The Council has to fully play its role in that constant adaptation. That means that operations have to have mandates that are clearer but ambitious and realistic at the same time, as well as comprehensive and targeted, in order to enable missions to deal with emergencies and prepare a peaceful future. We welcome the efforts made by the Secretary-General to provide the Council with comprehensive and operational analyses in order to inform our decisions. We must collectively continue our efforts aimed at prioritizing mandates and sequencing their implementation in order to ensure that we are as close as possible to the realities on the ground. We must also, as stated by the Deputy Secretary-General, work with the troop-contributing countries so as to make sure that there are women in peacekeeping operations. That is essential in order to enable us to make as great an impact as possible on the ground.
Peacekeeping operations can therefore play a decisive role for peace, but — and this is my second point — they cannot do so by themselves. Peacekeeping operations do not operate in a bubble. In order to be successful they must be supported, complemented and strengthened by peace partners. That applies first and foremost to the host country. Its full cooperation with the peacekeeping operation is a precondition for the peacekeeping operation’s success. Above and beyond the emergency situation, the host country has to invest in a relationship with the peacekeeping operation in order to create the foundation for a long-term partnership that will ultimately result in the exit of the peacekeeping operation. Such a partnership must be based on the will to initiate the necessary reforms in areas such as governance, security and others. It is through such reforms that Governments will be able to take ownership of a sustainable peace.
Such support to peacekeeping operations must also involve the political arena. Above and beyond the specificities of each conflict, one thing we know for sure is that a lasting settlement of a conflict cannot be of a military nature alone. It must be political in nature. The synergy of the political initiatives of the Council with the neighbouring countries, regional organizations and ad hoc mediators is key in order to end up with a peace agreement that will put an end to the crisis.
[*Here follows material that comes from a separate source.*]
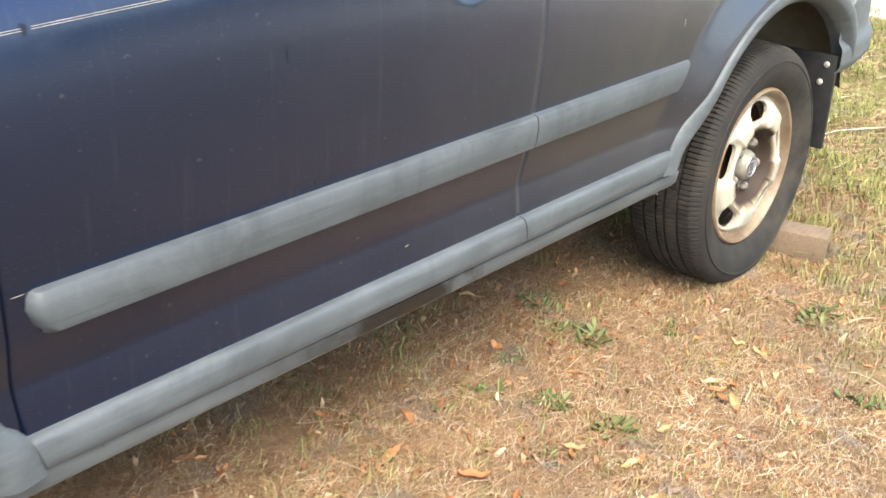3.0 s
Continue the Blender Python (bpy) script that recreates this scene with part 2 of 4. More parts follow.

A crucial area for long-term stability that is frequently overlooked is the area of economic development. The economic fragility of a country is very frequently compounded by the conflict and feeds it. We can see how in South Sudan, for example, the collapse of the economy feeds the spiral of violence. Working together in the country team, agencies, funds and programmes contribute to the effort to deal with the challenges. But there are other essential actors, such as the World Bank, the International Monetary Fund, regional banks and organizations, bilateral donors and the private sector. In that area, which is far from the mandate of the peacekeeping operations, the international community must find the tools that can enable it to coordinate its activities. As the Deputy Secretary-General said, we have to invest in the 2030 Agenda for Development and the system of Resident Coordinators if we want to make sure that the Sustainable Development Goals become a reality for one and all.
In that context — and this is the third point I would like to make — the transition towards peacebuilding serves as a pivot to ensure that sustainable peace takes root. Such a transition will only be successful if we promote the ownership by the host countries of the political and security challenges they face, as well as the social and economic challenges relating to the exit of the peacekeeping operation. That was the case in Côte d’Ivoire in 2014, for example. The United Nations Operation in Côte d’Ivore (UNOCI) changed the paradigm there. It switched from a security mandate to a mandate to support the capacities of Côte d’Ivoire. The drawdown in UNOCI personnel was carried out in such a way as to ensure that the transition was orderly and responsible. The transition plan was developed jointly by the United Nations, the Government and major partners, and in that way it was carried out successfully.
Today, in Liberia and in Haiti, similar developments are under way. The international community, not only through the country teams but also through the regional organizations and bilateral donors, must accompany the process, but there must also be full mobilization on the part of the host countries. The authority of the State can be restored only if it is based on real political will, effective governance and the respect for human rights, with a clear economic policy. On all of those points, the international community, in particular the United Nations, must remain mobilized after the departure of the peacekeeping operation, in particular through the Peacebuilding Commission, whose activities we fully support.
Sustained peace is a hard long journey with frequent pitfalls. Such a complex undertaking will be successful only if it relies on a convergence of actors. Among them, peacekeeping operations, of course, play a unique, but not isolated, role. In order to be sustainable, peace has to be the outcome of the mobilization of one and all.